##### SUPPLIED DATA

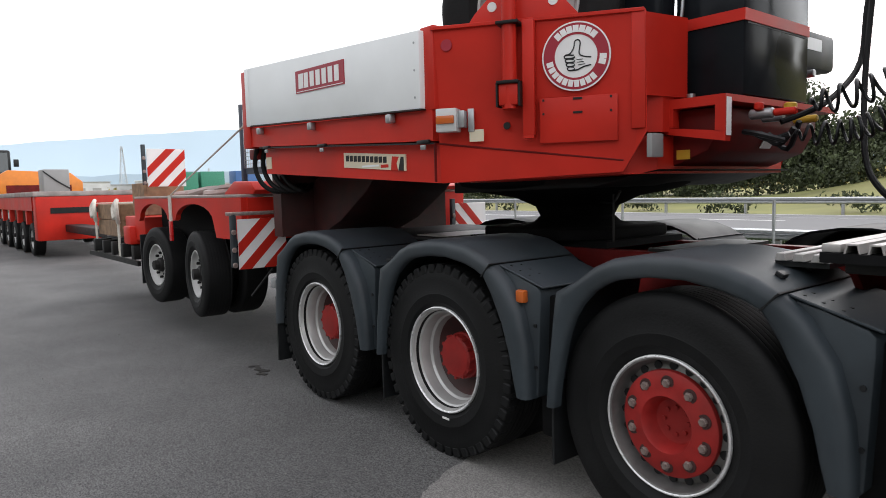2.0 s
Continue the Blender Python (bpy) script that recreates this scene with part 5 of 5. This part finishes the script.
for x in (-3.78, -5.05):
    wheel(TRL, (x, 0.14, 0.68), "small", steer=-6 if x > -4 else 4, label="raised trailer wheel with a pale rim")
    wheel(TRL, (x, 2.36, 0.68), "small", flip=True)
    o = put("inner_tyre", ME["small_tyre"], TRL, Vector((x, 0.46, 0.68)) - ORIGIN[name_of(TRL)])
    part("axle", rod(B(), (x, 0, 0.68), "y", 0.07, 0.2, 2.3), GREASE, TRL)
part("side_reflector", bx(-4.45, -4.38, -0.004, 0.02, 0.98, 1.185, bev=0.004), TAIL, TRL)
part("rear_flap", bx(-5.62, -5.60, 0.02, 0.5, 0.42, 1.0), BLACK, TRL)
# low bed behind
part("bed_beam", bx(-8.4, -5.8, 0.30, 2.2, 0.62, 0.86, bev=0.02), GREASE, TRL, "dark low steel bed")
part("bed_top", bx(-8.4, -6.4, 0.30, 2.2, 0.862, 0.90), DECK, TRL)
for k in range(5):
    x = -6.2 - 0.5 * k
    part("outrigger", bx(x - 0.06, x + 0.06, 0.08, 0.32, 0.66, 0.84, bev=0.012), GREASE, TRL)
part("bed_rub_rail", bx(-8.4, -5.9, 0.05, 0.09, 0.60, 0.66), GREASE, TRL)
part("bed_step", bx(-6.6, -5.75, 0.12, 2.4, 0.90, 1.20, bev=0.02), RED, TRL)
part("bed_post", bx(-6.45, -6.15, 0.05, 0.3, 0.85, 1.08, bev=0.02), RED, TRL)

# ---- loads and lashings on the trailer ----
def crate(at, sx, sy, sz, label):
    c = thing("timber_crate", at, label, "crate", "crates on the trailer")
    x, y, z = at
    n = 2
    for k in range(n):
        part("board", bx(x - sx / 2, x + sx / 2, y - sy / 2, y - sy / 2 + 0.03, z + sz / n * k + 0.004, z + sz / n * (k + 1) - 0.004, bev=0.004, seg=1), WOOD, c)
    for k in range(n):
        part("board", bx(x + sx / 2 - 0.03, x + sx / 2 + 0.002, y - sy / 2 + 0.031, y + sy / 2, z + sz / n * k + 0.004, z + sz / n * (k + 1) - 0.004, bev=0.004, seg=1), WOOD, c)
    part("core", bx(x - sx / 2 + 0.01, x + sx / 2 - 0.032, y - sy / 2 + 0.031, y + sy / 2, z, z + sz, bev=0.004), WOOD, c)
    return c


crate((-7.72, 0.45, 0.90), 1.15, 0.55, 0.45, "weathered wooden crate on the low bed")
crate((-6.6, 0.55, 1.20), 0.55, 0.5, 0.42, "pale weathered crate behind the striped board")
crate((-8.0, 1.3, 0.90), 0.8, 0.6, 0.34, "wooden crate lashed on the low bed")
bm = B()
tube(bm, [(-4.42, 0.02, 1.452), (-2.345, -0.02, 2.00)], 0.009, 6)
single("lashing_strap", bm, STRAP, "pale webbing strap stretched up to the gooseneck", "strap")
bm = B()
box(bm, -4.455, -4.385, 0.004, 0.018, 1.16, 1.45)
box(bm, -4.455, -4.385, 0.004, 0.3, 1.446, 1.452)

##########

# GIVEN TASK
Give all the lines above again, character for character, without pictures.

# TASK RESPONSE
2.0 s
Continue the Blender Python (bpy) script that recreates this scene with part 5 of 5. This part finishes the script.
for x in (-3.78, -5.05):
    wheel(TRL, (x, 0.14, 0.68), "small", steer=-6 if x > -4 else 4, label="raised trailer wheel with a pale rim")
    wheel(TRL, (x, 2.36, 0.68), "small", flip=True)
    o = put("inner_tyre", ME["small_tyre"], TRL, Vector((x, 0.46, 0.68)) - ORIGIN[name_of(TRL)])
    part("axle", rod(B(), (x, 0, 0.68), "y", 0.07, 0.2, 2.3), GREASE, TRL)
part("side_reflector", bx(-4.45, -4.38, -0.004, 0.02, 0.98, 1.185, bev=0.004), TAIL, TRL)
part("rear_flap", bx(-5.62, -5.60, 0.02, 0.5, 0.42, 1.0), BLACK, TRL)
# low bed behind
part("bed_beam", bx(-8.4, -5.8, 0.30, 2.2, 0.62, 0.86, bev=0.02), GREASE, TRL, "dark low steel bed")
part("bed_top", bx(-8.4, -6.4, 0.30, 2.2, 0.862, 0.90), DECK, TRL)
for k in range(5):
    x = -6.2 - 0.5 * k
    part("outrigger", bx(x - 0.06, x + 0.06, 0.08, 0.32, 0.66, 0.84, bev=0.012), GREASE, TRL)
part("bed_rub_rail", bx(-8.4, -5.9, 0.05, 0.09, 0.60, 0.66), GREASE, TRL)
part("bed_step", bx(-6.6, -5.75, 0.12, 2.4, 0.90, 1.20, bev=0.02), RED, TRL)
part("bed_post", bx(-6.45, -6.15, 0.05, 0.3, 0.85, 1.08, bev=0.02), RED, TRL)

# ---- loads and lashings on the trailer ----
def crate(at, sx, sy, sz, label):
    c = thing("timber_crate", at, label, "crate", "crates on the trailer")
    x, y, z = at
    n = 2
    for k in range(n):
        part("board", bx(x - sx / 2, x + sx / 2, y - sy / 2, y - sy / 2 + 0.03, z + sz / n * k + 0.004, z + sz / n * (k + 1) - 0.004, bev=0.004, seg=1), WOOD, c)
    for k in range(n):
        part("board", bx(x + sx / 2 - 0.03, x + sx / 2 + 0.002, y - sy / 2 + 0.031, y + sy / 2, z + sz / n * k + 0.004, z + sz / n * (k + 1) - 0.004, bev=0.004, seg=1), WOOD, c)
    part("core", bx(x - sx / 2 + 0.01, x + sx / 2 - 0.032, y - sy / 2 + 0.031, y + sy / 2, z, z + sz, bev=0.004), WOOD, c)
    return c


crate((-7.72, 0.45, 0.90), 1.15, 0.55, 0.45, "weathered wooden crate on the low bed")
crate((-6.6, 0.55, 1.20), 0.55, 0.5, 0.42, "pale weathered crate behind the striped board")
crate((-8.0, 1.3, 0.90), 0.8, 0.6, 0.34, "wooden crate lashed on the low bed")
bm = B()
tube(bm, [(-4.42, 0.02, 1.452), (-2.345, -0.02, 2.00)], 0.009, 6)
single("lashing_strap", bm, STRAP, "pale webbing strap stretched up to the gooseneck", "strap")
bm = B()
box(bm, -4.455, -4.385, 0.004, 0.018, 1.16, 1.45)
box(bm, -4.455, -4.385, 0.004, 0.3, 1.446, 1.452)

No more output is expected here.